I found a hotel a block away from Elin and company called the Peace hotel and included myself in a 2 dinners with the group. Spent the day with another friend from Ashland, Karina Scott and anxiously awaited my flight back to Ashland.

I am home now and the music is still all the time in my head and I am up at all hours, editing and arranging and getting ready to record.

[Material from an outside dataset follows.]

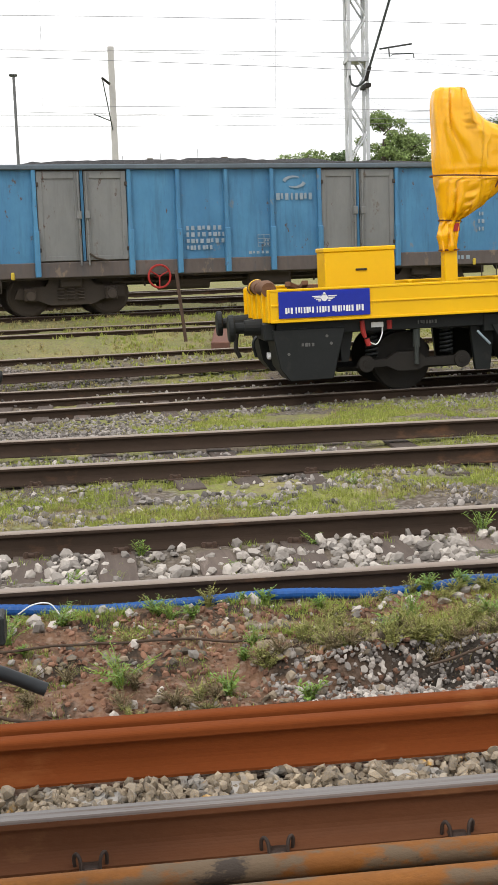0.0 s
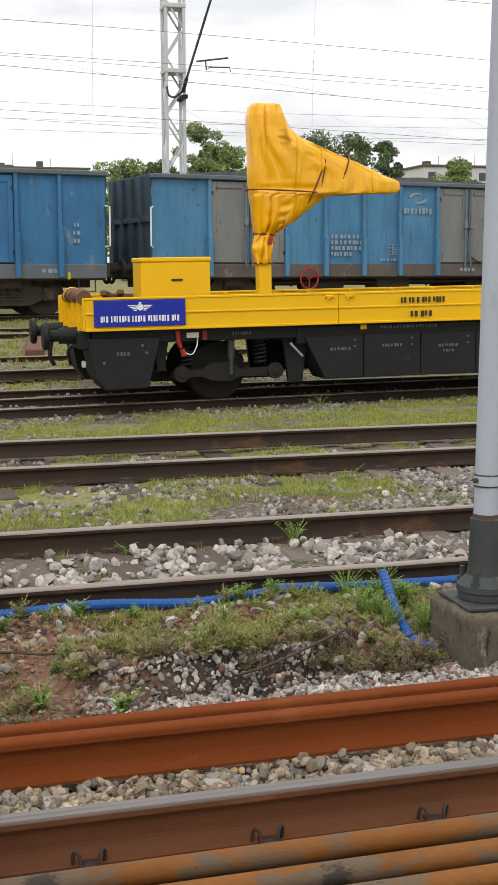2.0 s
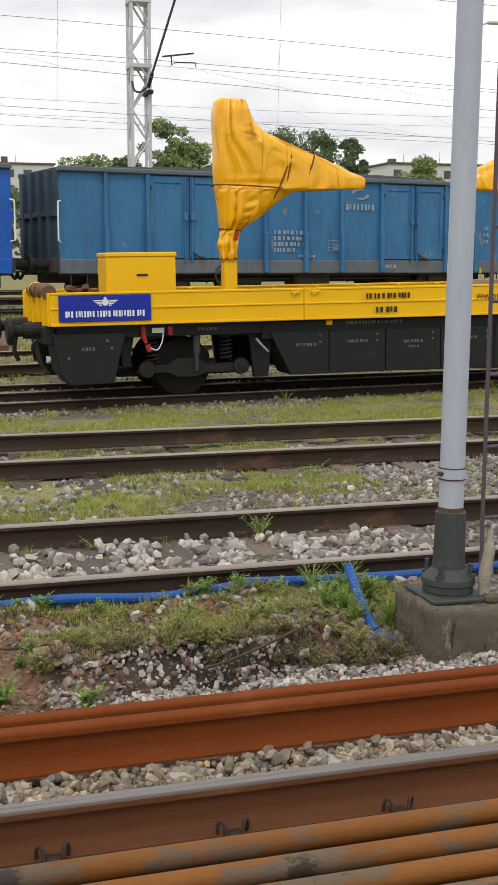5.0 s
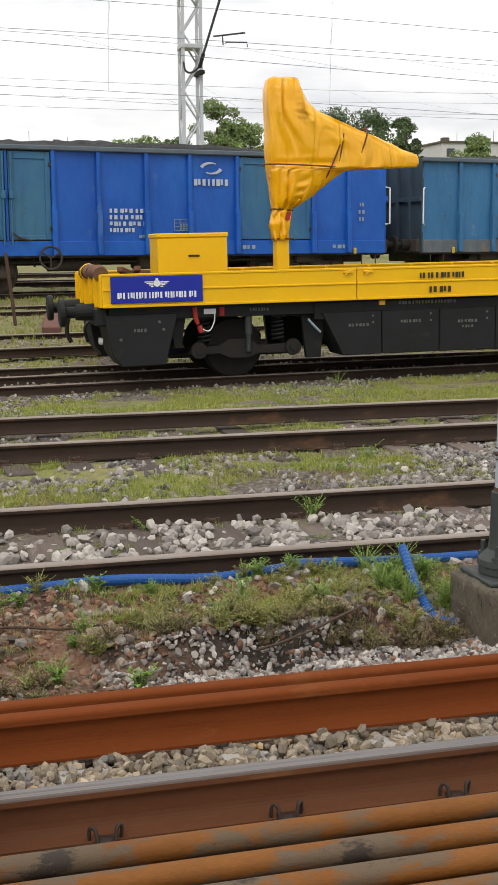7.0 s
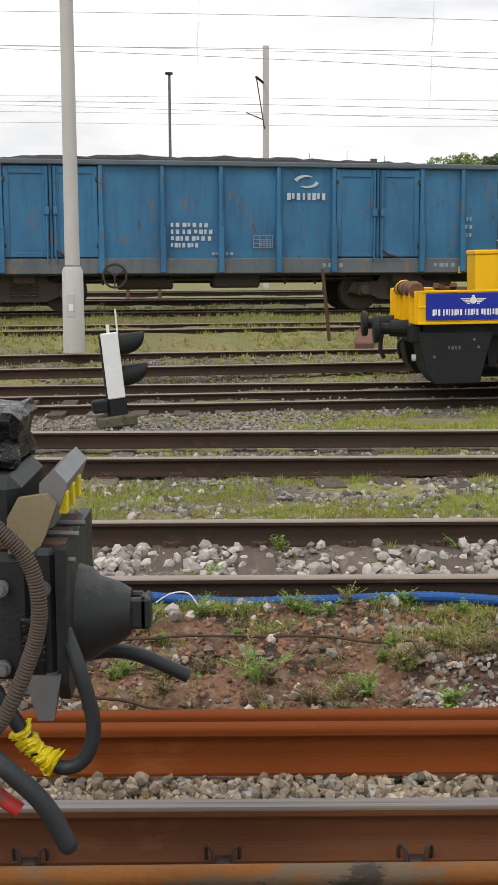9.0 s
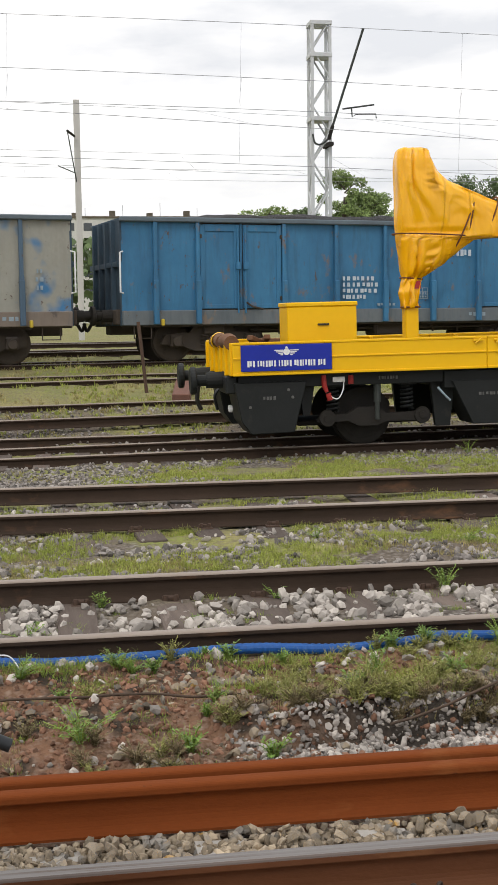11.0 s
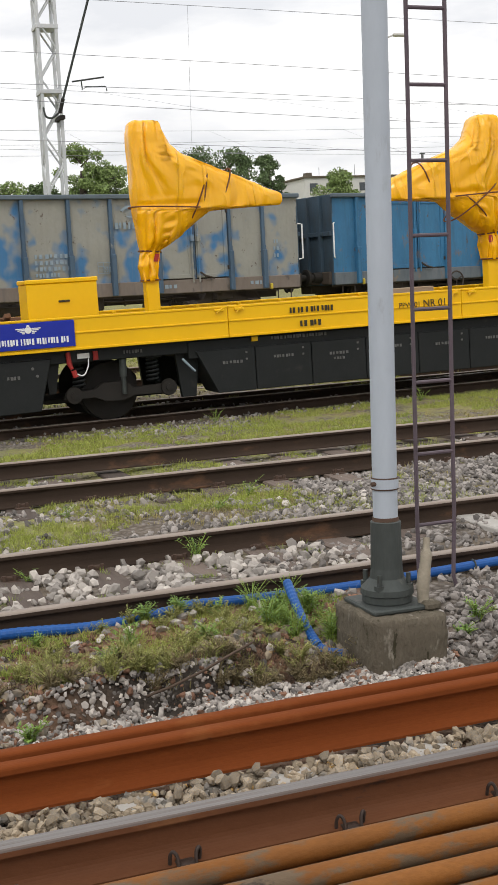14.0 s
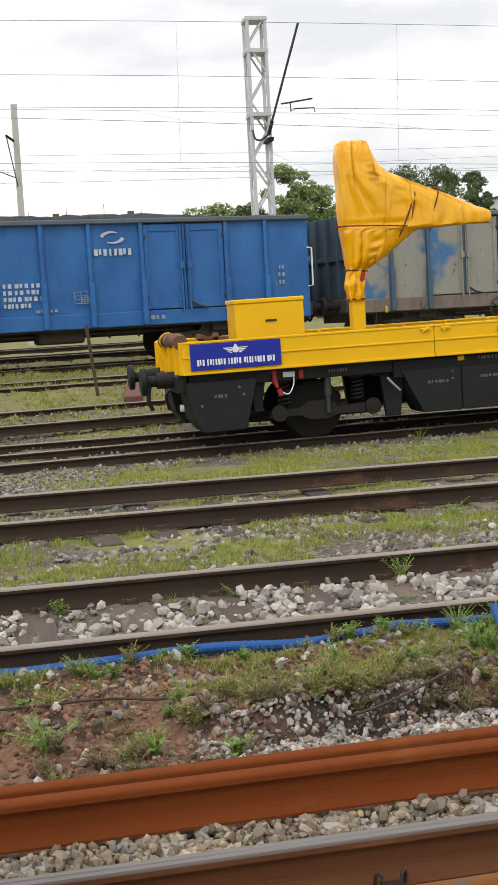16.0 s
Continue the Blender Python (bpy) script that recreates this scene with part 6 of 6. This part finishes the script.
def apartment_block(x0, x1, y, top, label, floors=5):
    b = group_at("apartment_block", x0, y, 1.0)
    tagged(b, label, "building", "far apartment blocks")
    h = top - 1.0
    part("wall", boxed(0, 0, 0, x1 - x0, 11, h), M["facade"], b)
    part("roof", boxed(-0.3, -0.3, h, x1 - x0 + 0.3, 11.3, h + 0.35, bevel=0.05), M["concrete_old"], b, "flat grey roof edge")
    n = int((x1 - x0) / 3.2)
    pane = bpy.data.meshes.new("window")
    bm = boxed(-0.75, -0.06, 0, 0.75, 0.05, 1.4)
    bm.to_mesh(pane)
    bm.free()
    pane.materials.append(M["glass_dark"])
    for fl in range(floors):
        for k in range(n):
            w = new("window", pane)
            w.parent = b
            w.matrix_basis = pose(1.6 + k * 3.2, 0, h - 2.3 - fl * 2.8)
    for k in range(int((x1 - x0) / 7)):
        part("chimney", boxed(2 + k * 7, 4, h + 0.3, 3.1 + k * 7, 5.4, h + 1.3 + 0.4 * (k % 2)), M["concrete_old"], b)
        part("aerial", tubed([(4.5 + k * 7, 4, h), (4.5 + k * 7, 4, h + 2.2 + (k % 3) * 0.5)], 0.05, 5), M["wire"], b)


apartment_block(87.5, 116, 200, 19.4, "pale rendered apartment block with small windows")
apartment_block(122, 150, 210, 19.8, "pale rendered apartment block far off")
apartment_block(2, 34, 230, 20.2, "pale apartment block behind trees with roof aerials")
apartment_block(40, 66, 235, 20.1, "pale apartment block behind the goods yard")


def far_woods():
    """Low wooded skyline beyond the yard."""
    n = 26000
    x = rng.uniform(-160, 260, n)
    y = rng.uniform(160, 180, n)
    top = 12.5 + 2.2 * np.array([noise.noise((a * 0.06, 3, 1)) + 0.6 * noise.noise((a * 0.25, 3, 7)) for a in x])
    z = 1.0 + (top - 1.0) * rng.uniform(0.0, 1.0, n) ** 0.5
    s = rng.uniform(0.3, 0.8, n)[:, None]
    p = np.stack([x, y, z], 1)
    u = rng.normal(size=(n, 3))
    u /= np.linalg.norm(u, axis=1)[:, None]
    w = np.cross(u, rng.normal(size=(n, 3)))
    w /= np.linalg.norm(w, axis=1)[:, None]
    v = np.stack([p - u * s, p + w * s, p + u * s, p - w * s], 1).reshape(-1, 3)
    f = np.arange(4 * n).reshape(-1, 4)
    tagged(mesh_from("far_woods", v.tolist(), f.tolist(), M["tree_leaf_dark"]), "dark green wooded skyline far behind the yard", "woods", kind="stuff")


far_woods()


# ---------------------------------------------------------------- what moves
def on_line(s):
    """A place on the train's track, s metres along it."""
    c, n = math.cos(SKEW), math.sin(SKEW)
    return pose(s * c - 1.42 * n, 27.05 + s * n + 1.42 * c, 0.71, 0, 0, 11)


def motions():
    """The goods train rolls past at an even speed, its wheels turning."""
    times = [0.0, 0.03, 0.1] + [0.5 * k for k in range(1, 32)] + [15.9, 15.97, 16.0]
    for thing, order in TRAIN:
        walk(thing, [(t, on_line(LEAD - 6.5 + SPEED * t - LENGTH * order)) for t in times])
    turn = math.degrees(SPEED / 0.46)
    spins = [0.14 * k for k in range(115)] + [16.0]
    for wheel, x in WHEELS:
        walk(wheel, [(t, pose(x, 0, 0.46, 0, 0, 0) @ Matrix.Rotation(radians(turn * t), 4, "Y")) for t in spins])


motions()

And yes I am still listening.

 

 

 

 

 

 

 

 

 

 

 

 

view from my bed

view from my bed

 

3 responses to “

  1. thank you for sharing this ‘folio’ of wonderful experiences of chanteling. I’m so pleased to hear of you following your heart like this…it inspires me to keep doing the same. I would love to have heard your songs in those sacred places…and I’m glad to know you have sent out your sweet notes into those ancient currents of air and light and longing.
    blessings to you Cantrell.
    love,
    Marian

  2. Lovely in description and clear essence of your trip. So glad to have been taken into the cathedral to share your imagery and my
    imagined experience of your singing.

    Looking forward to seeing you.
    Bring ear plugs, eyecovers if you need darkness? music, pictures to share? Love, S

  3. Thank you, Cantrell. I so enjoyed thinking of you in Chartres, be open to the outcome. Looking forward to hearing more.